View Full Version : The wrong kind of bail-out?

09-25-2008, 09:40 AM
[Note: this is a blog (opinion) and is from the UK financial press. Whether or not you agree, at least it's a thought piece.]

Financial Times

An excellent column by Sebastian Mallaby (http://www.washingtonpost.com/wp-dyn/content/article/2008/09/20/AR2008092001059.html?hpid=opinionsbox1) looks at the unfolding Fed-Treasury plan and finds it wanting:

"The plan is being marketed under false pretenses. Supporters have invoked the shining success of the Resolution Trust Corporation as justification and precedent. But the RTC, which was created in 1989 to clean up the wreckage of the savings-and-loan crisis, bears little resemblance to what is being contemplated now. The RTC collected and eventually sold off loans made by thrifts that had gone bust. The administration proposes to buy up bad loans before the lenders go bust. This difference raises several questions.

The first is whether the bailout is necessary. In 1989, there was no choice. The federal government insured the thrifts, so when they failed, the feds were left holding their loans; the RTCs job was simply to get rid of them. But in buying bad loans before banks fail, the Bush administration would be signing up for a financial war of choice. It would spend billions of dollars on the theory that preemption will avert the mass destruction of banks. There are cheaper ways to stabilize the system."
Im a little reluctant to second-guess the proposal put together by Bernanke and Paulson because I dont know everything the Fed knows about the fragility of the credit markets and the urgency of the case. But I agree (http://blogs.ft.com/crookblog/2008/09/a-new-rtc-not-like-the-old-rtc/) that the RTC analogy is wrong, and the column is surely right about the problems the Fed-Treasury plan faces. The article goes on to mention separate alternative proposals by Charles Calomiris and Raghuram Rajan. Both stress the need to recapitalise the banks. Calomiris would do it through government purchases of equity, Rajan through mandatory rights issues and a prohibition of bank dividend payments..........


09-25-2008, 09:51 AM
I agree with your analogy and I have to wonder, How many homes does the government plan to bulldoze?:)

09-25-2008, 09:56 AM
What do you think? I just emailed below to Sen. Shelby.

Thank you, Senator Shelby for your firm stand on integrity, equity, courage and eloquently using the preciseness of English to inspire millions as Churchill did. I am likewise pleasingly shocked by the large number of your fellow Republicans rallying around equity, justice and the common man.

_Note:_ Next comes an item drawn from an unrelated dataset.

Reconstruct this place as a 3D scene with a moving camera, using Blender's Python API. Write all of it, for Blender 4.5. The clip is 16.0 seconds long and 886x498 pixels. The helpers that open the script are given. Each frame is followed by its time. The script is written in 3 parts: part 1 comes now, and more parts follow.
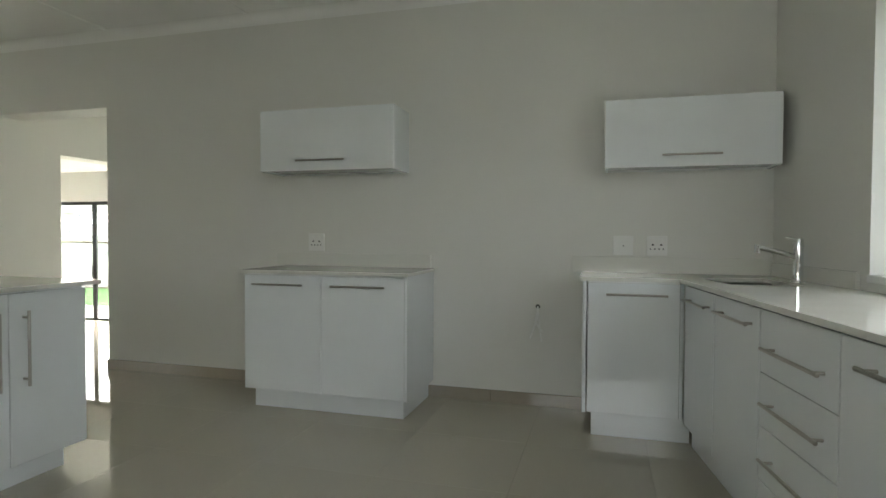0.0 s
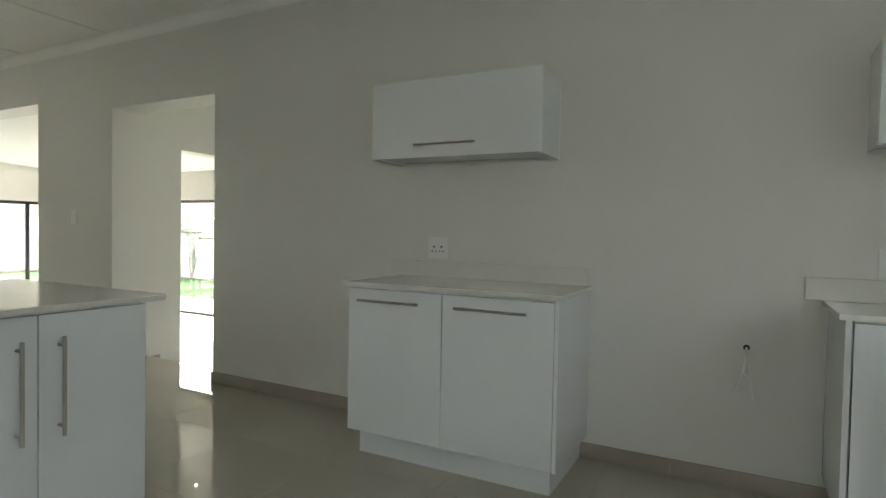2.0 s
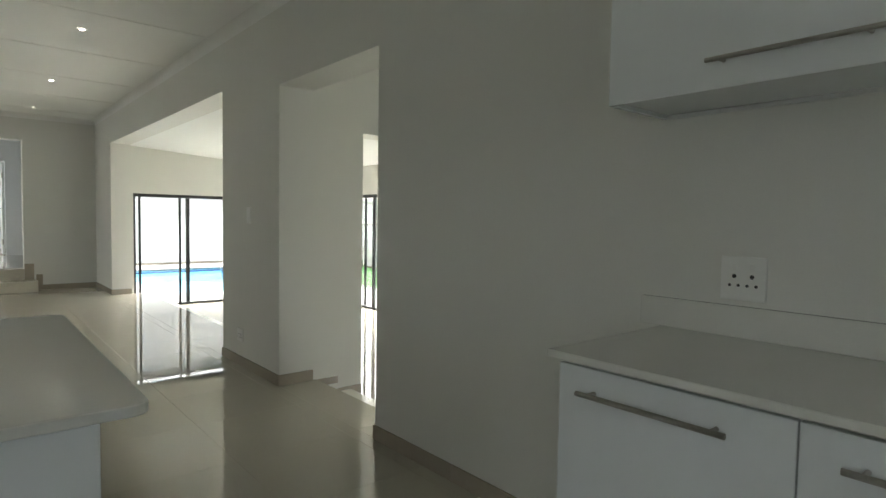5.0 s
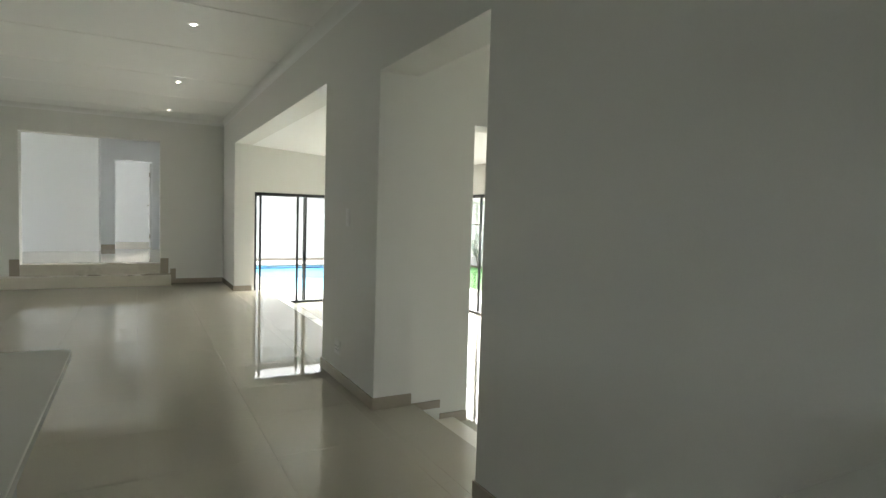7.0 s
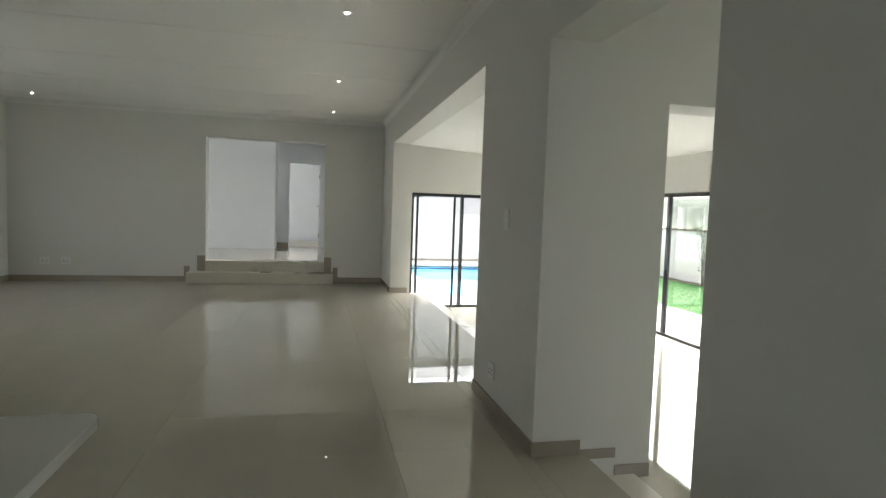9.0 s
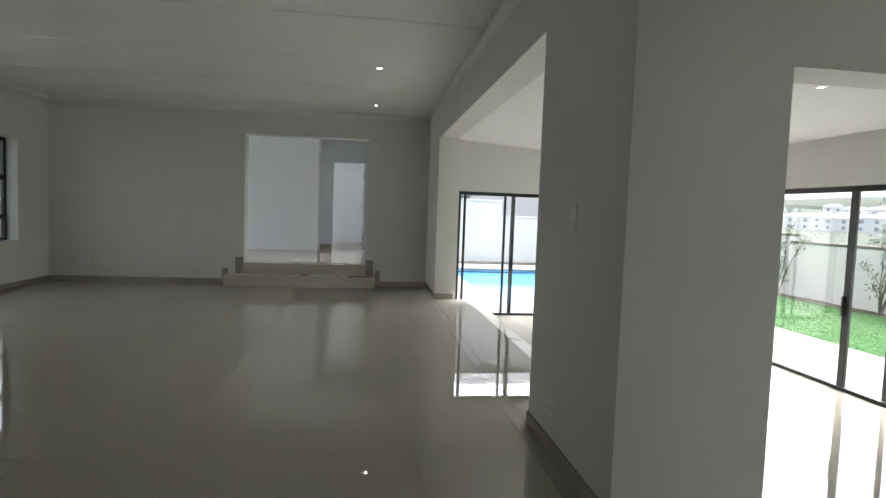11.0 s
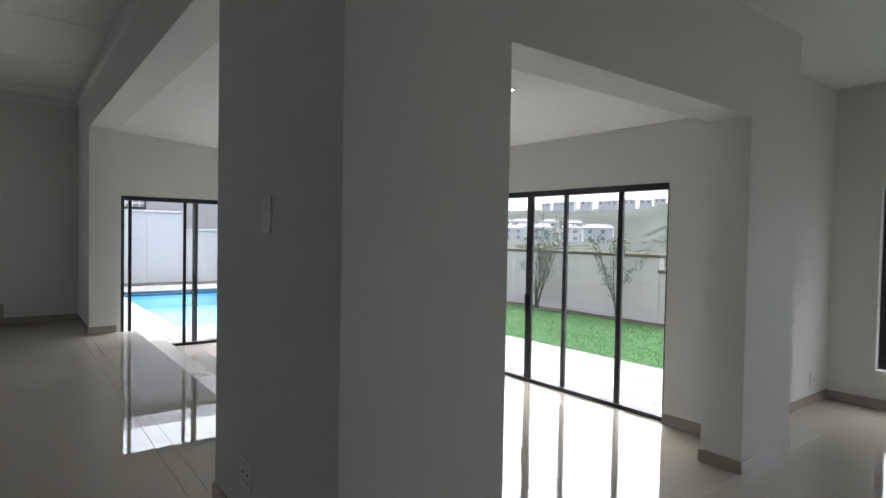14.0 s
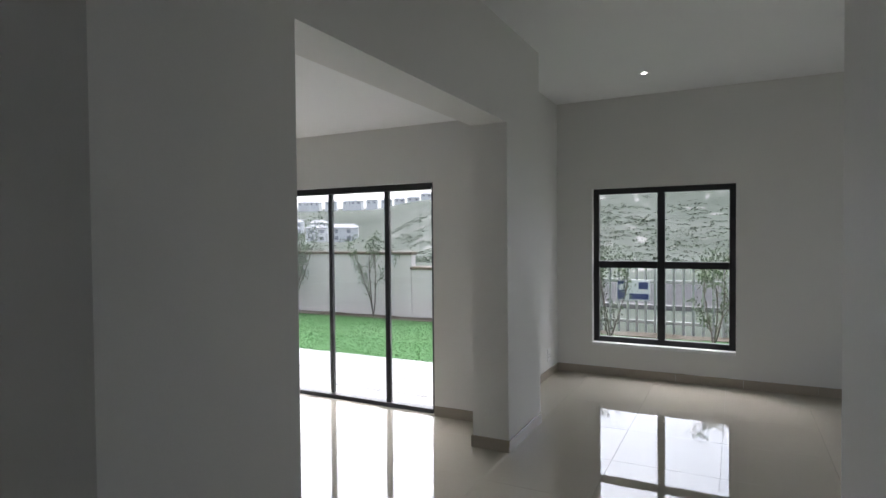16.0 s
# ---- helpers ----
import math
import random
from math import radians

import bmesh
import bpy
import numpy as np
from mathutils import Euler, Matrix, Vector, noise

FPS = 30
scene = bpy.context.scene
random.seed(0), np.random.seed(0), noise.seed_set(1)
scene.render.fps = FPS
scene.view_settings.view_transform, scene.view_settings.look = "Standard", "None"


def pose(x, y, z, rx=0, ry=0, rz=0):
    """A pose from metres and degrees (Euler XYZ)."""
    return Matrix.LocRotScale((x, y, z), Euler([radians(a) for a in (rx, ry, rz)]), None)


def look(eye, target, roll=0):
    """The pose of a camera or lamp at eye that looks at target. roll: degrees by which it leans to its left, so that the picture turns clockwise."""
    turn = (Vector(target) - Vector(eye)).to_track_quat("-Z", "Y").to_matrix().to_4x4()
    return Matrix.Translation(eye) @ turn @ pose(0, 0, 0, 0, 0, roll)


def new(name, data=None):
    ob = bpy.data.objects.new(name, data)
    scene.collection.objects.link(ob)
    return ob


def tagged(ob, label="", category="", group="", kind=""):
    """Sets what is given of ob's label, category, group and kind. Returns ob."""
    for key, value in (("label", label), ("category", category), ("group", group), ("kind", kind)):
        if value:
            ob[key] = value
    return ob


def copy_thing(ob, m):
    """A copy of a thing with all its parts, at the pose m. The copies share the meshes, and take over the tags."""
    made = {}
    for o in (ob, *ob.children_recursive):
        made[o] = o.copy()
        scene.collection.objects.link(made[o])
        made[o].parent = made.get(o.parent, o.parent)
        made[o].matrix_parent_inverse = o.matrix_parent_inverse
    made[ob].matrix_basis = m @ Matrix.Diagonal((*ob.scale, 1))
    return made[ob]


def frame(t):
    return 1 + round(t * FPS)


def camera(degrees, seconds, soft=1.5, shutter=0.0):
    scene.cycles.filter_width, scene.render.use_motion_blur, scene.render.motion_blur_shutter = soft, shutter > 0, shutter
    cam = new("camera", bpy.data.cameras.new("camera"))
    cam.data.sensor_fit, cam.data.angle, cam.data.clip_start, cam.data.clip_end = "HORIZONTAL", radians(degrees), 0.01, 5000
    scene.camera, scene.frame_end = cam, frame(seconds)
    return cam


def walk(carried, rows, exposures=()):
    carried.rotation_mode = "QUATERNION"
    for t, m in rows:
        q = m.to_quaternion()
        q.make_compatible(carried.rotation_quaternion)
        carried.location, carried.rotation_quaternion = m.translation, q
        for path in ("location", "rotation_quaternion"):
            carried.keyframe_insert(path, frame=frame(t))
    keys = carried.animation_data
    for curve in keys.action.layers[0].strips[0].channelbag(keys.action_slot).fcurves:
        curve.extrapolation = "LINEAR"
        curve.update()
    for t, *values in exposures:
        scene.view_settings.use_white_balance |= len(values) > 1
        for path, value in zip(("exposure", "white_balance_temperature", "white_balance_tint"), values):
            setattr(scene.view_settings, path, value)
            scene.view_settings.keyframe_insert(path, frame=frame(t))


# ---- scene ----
cam = camera(75.9, 16.0)
PATH = [
    (0, (0.628, 0.341, 1.109), (0.087, 2.265, 1.057), 0.3),
    (0.5, (0.585, 0.568, 1.126), (-0.061, 2.46, 1.071), 0.6),
    (1, (0.453, 0.753, 1.123), (-0.316, 2.599, 1.073), 0.8),
    (1.5, (0.337, 0.936, 1.124), (-0.513, 2.746, 1.07), 1.1),
    (2, (0.211, 1.152, 1.134), (-0.729, 2.916, 1.077), 1.1),
    (2.5, (0.089, 1.372, 1.154), (-0.992, 3.053, 1.084), 1.2),
    (3, (-0.094, 1.5, 1.155), (-1.264, 3.121, 1.095), 1.8),
    (3.5, (-0.246, 1.666, 1.156), (-1.488, 3.232, 1.098), 2.0),
    (4, (-0.426, 1.929, 1.162), (-1.775, 3.405, 1.106), 2.2),
    (6.3, (-0.964, 2.608, 1.241), (-2.652, 3.674, 1.114), 0.9),
    (6.5, (-1.023, 2.636, 1.24), (-2.735, 3.664, 1.128), 1.6),
    (7, (-1.168, 2.724, 1.237), (-2.924, 3.675, 1.122), 1.7),
    (7.5, (-1.307, 2.826, 1.259), (-3.111, 3.681, 1.14), 1.8),
    (8, (-1.47, 2.913, 1.24), (-3.341, 3.61, 1.116), 1.8),
    (8.5, (-1.65, 2.928, 1.236), (-3.565, 3.489, 1.112), 1.9),
    (9, (-1.793, 2.932, 1.241), (-3.74, 3.37, 1.112), 2.0),
    (9.5, (-1.967, 2.96, 1.245), (-3.94, 3.259, 1.114), 2.1),
    (9.7, (-2.027, 2.971, 1.249), (-4.008, 3.213, 1.115), 2.1),
    (12, (-2.719, 3.127, 1.187), (-4.677, 3.521, 1.083), 2.1),
    (12.5, (-2.843, 3.152, 1.183), (-4.727, 3.818, 1.096), 1.8),
    (13, (-2.965, 3.234, 1.194), (-4.754, 4.125, 1.12), 1.7),
    (13.5, (-3.039, 3.282, 1.151), (-4.731, 4.346, 1.097), 1.6),
    (14, (-3.101, 3.332, 1.153), (-4.686, 4.551, 1.103), 1.1),
    (14.5, (-3.135, 3.37, 1.164), (-4.595, 4.735, 1.117), 0.8),
    (15, (-3.226, 3.38, 1.163), (-4.484, 4.934, 1.12), 0.2),
    (15.5, (-3.296, 3.377, 1.162), (-4.353, 5.075, 1.121), -0.2),
    (16, (-3.363, 3.378, 1.16), (-4.279, 5.155, 1.115), -0.5),
]
EXPOSURES = [(0.0, 3.9, 6850, 6), (1.5, 3.87, 6850, 6), (3.5, 3.35, 6750, 7), (4.2, 3.36, 6700, 6), (6.5, 3.38, 6700, 5), (8.5, 3.25, 6650, 6), (9.7, 2.84, 6420, 9), (12.0, 2.54, 6180, 12), (13.0, 2.2, 6040, 14), (15.0, 2.08, 6000, 15), (16.0, 2.08, 6000, 16)]
walk(cam, [(t, look(eye, target, roll)) for t, eye, target, roll in PATH], EXPOSURES)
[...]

Regarding executive salary bail outs, there remains a lot of silliness. These greedy incompetents deserve almost nothing for helping push America and the world to a financial precipice. It is essential we make an example of their recklessness. For their parting salary pay them $1 above the maximum allowed by Congress and IRS to qualify as being impoverished. This would be a stunning rebuke of shame, disgust and warning for those who worship greed and jeopardize America.